Canada launches record PPM panel


Arbitron says the world’s largest combined radio/TV panel is up and running in Canada, using Portable People Meters (PPM). BBM Canada, the non-profit broadcast ratings consortium, announced Monday that PPM has replaced its previous technology nationwide.

Some 9,000 people across Canada are now carrying PPM devices to automatically detect the encoded, inaudible codes transmitted by radio and television stations across the nation.

“The launch of BBM Canada’s radio and television PPM service is a huge step forward for the Canadian television and advertising industries,” said Jim MacLeod, President and CEO of BBM Canada. “BBM led the world with PPM technology in Montreal and Quebec regional television measurement in 2004.  With 5 years of experience we know PPM is reliable, that BBM panelists like to use the device, and that portable measurement is much more in tune with today’s mobile lifestyles,” he added.

In addition to national ratings, BBM will report PPM audiences in Vancouver, Calgary, Toronto, Montreal, for radio and television, and Edmonton for radio. PPM replaces Mark II technology for TV in all areas outside Quebec, which has used PPM for the past 5 years. Radio markets had previously been measured using BBM’s paper diary service (with the exception of Montreal which began using PPM measurement in December 2008).

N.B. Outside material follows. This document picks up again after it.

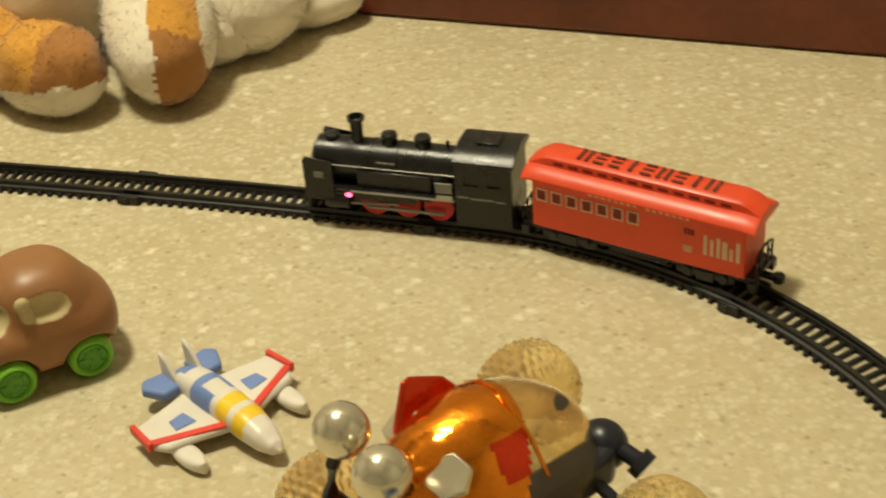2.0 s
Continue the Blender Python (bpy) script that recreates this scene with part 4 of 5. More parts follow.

BBM selected a joint bid by Arbitron and TNS Media Research in April 2008 to launch the new service utilizing PPM technology.

“Arbitron is excited to be a key component of this innovative approach to audience measurement; and pleased to showcase the distinctive capabilities of our PPM service. The PPM technology is designed to measure exposure to all audible media and is easy-to-use, mobile, flexible and language-agnostic,” said Arbitron Chairman and CEO Michael Skarzynski.

RBR/TVBR observation:
We know many US broadcasters who are envious of the idea of what the neighbors to the north have – a non-profit ratings company controlled not by a third party, but by broadcasters and advertisers. Would that model be workable in the US?

That was the vision that Clear Channel and several other broadcasters had a few years back when Clear Channel Radio issued a request for proposals for a radio ratings system to succeed the Arbitron diaries. Several other major broadcasters joined in evaluating the proposals, but the coalition didn’t hold and once CBS Radio signed for PPM Arbitron moved ahead with its rollout and the RFP process sputtered out.

We would also note that the countries around the world which have industry organizations in charge of broadcast ratings haven’t produced any technological advances that we are aware of. Rather, they adopt and license those from the for-profit ratings companies, such as Arbitron and Nielsen. So maybe there is something good to be said for the profit motive.